──────── Records shown

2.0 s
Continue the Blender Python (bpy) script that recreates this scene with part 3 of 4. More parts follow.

────────────────
──────── Records shown

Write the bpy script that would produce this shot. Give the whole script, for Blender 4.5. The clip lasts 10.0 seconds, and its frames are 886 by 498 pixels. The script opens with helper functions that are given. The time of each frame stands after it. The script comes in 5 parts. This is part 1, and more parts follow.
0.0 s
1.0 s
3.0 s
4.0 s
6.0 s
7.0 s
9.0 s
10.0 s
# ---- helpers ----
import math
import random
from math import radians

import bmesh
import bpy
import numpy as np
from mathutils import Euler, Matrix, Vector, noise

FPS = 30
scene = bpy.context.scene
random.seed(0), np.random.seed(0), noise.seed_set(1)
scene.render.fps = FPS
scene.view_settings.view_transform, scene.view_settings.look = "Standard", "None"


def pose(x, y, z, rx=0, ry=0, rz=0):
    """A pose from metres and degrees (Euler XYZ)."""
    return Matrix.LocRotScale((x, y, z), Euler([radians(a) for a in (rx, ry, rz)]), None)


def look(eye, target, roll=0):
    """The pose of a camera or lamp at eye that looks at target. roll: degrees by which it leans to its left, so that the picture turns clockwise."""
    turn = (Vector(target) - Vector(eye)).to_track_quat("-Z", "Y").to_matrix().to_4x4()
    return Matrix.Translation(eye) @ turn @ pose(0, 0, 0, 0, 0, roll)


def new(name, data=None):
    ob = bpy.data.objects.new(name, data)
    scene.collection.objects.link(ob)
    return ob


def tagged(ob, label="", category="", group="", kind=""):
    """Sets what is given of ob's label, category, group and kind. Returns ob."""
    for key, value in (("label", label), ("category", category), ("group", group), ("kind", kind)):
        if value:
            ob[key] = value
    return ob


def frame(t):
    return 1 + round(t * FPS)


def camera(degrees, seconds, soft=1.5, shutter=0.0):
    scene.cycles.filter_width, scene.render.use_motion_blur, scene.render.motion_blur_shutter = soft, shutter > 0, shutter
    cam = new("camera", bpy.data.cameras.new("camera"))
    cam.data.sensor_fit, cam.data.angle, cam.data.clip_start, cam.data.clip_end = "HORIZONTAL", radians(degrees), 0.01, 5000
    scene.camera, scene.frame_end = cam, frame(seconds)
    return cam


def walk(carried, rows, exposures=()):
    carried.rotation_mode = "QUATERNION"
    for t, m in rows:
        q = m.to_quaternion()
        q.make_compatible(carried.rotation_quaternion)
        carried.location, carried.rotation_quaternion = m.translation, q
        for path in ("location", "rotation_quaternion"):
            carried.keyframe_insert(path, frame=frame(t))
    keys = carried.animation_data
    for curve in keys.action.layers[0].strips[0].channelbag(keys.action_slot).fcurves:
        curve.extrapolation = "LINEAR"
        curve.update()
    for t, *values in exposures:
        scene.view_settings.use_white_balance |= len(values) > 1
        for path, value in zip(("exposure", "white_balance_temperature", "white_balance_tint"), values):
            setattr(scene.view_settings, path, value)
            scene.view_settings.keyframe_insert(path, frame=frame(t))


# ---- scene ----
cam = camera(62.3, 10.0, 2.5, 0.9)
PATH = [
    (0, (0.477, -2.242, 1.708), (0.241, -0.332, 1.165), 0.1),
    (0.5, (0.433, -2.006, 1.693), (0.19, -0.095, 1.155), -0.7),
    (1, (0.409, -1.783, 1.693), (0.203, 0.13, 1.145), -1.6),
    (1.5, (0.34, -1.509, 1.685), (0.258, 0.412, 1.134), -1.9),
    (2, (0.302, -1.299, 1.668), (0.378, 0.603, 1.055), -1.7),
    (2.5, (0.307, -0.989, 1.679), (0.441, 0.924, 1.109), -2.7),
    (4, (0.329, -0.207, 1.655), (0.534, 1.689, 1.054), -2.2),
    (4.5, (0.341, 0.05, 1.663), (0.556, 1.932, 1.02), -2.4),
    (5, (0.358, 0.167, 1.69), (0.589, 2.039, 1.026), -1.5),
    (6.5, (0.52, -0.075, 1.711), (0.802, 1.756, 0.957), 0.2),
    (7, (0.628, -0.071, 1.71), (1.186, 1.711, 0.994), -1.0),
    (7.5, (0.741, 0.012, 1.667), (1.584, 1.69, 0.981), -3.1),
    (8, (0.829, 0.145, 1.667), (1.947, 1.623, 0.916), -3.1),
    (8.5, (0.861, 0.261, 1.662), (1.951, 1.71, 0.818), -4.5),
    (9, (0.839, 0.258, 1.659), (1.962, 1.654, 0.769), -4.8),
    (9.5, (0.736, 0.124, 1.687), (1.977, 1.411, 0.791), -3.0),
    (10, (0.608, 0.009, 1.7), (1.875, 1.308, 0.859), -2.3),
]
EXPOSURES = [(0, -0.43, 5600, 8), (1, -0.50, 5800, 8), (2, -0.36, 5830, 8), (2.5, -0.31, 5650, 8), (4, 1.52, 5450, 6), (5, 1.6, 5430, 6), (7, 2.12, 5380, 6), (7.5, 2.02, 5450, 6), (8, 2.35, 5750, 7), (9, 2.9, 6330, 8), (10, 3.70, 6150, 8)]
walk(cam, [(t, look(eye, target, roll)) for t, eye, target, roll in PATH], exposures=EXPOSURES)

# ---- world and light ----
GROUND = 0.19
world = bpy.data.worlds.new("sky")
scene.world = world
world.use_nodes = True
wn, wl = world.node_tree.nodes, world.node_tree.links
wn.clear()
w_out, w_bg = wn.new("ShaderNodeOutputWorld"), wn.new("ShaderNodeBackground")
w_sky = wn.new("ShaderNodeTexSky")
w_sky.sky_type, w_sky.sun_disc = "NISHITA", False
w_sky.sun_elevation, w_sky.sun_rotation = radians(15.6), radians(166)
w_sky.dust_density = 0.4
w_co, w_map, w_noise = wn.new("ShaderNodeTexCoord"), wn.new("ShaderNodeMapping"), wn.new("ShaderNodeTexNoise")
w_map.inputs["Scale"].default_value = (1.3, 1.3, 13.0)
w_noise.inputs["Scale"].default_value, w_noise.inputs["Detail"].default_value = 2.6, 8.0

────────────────
──────── Records shown

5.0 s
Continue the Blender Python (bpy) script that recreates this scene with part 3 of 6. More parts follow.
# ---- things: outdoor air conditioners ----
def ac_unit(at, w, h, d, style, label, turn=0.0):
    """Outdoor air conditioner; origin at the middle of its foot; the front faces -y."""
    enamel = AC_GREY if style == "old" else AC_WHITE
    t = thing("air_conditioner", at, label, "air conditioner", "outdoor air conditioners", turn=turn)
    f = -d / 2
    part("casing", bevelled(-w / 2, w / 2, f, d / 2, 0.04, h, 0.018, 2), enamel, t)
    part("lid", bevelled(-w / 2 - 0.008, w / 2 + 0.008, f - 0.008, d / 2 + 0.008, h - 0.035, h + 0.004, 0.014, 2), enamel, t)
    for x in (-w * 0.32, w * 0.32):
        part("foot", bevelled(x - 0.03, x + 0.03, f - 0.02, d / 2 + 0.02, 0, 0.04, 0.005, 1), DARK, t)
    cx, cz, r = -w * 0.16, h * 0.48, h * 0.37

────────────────

§ Objective
Count every line above that holds the word "with", and state the number and nothing more.

§ Exercise answer
3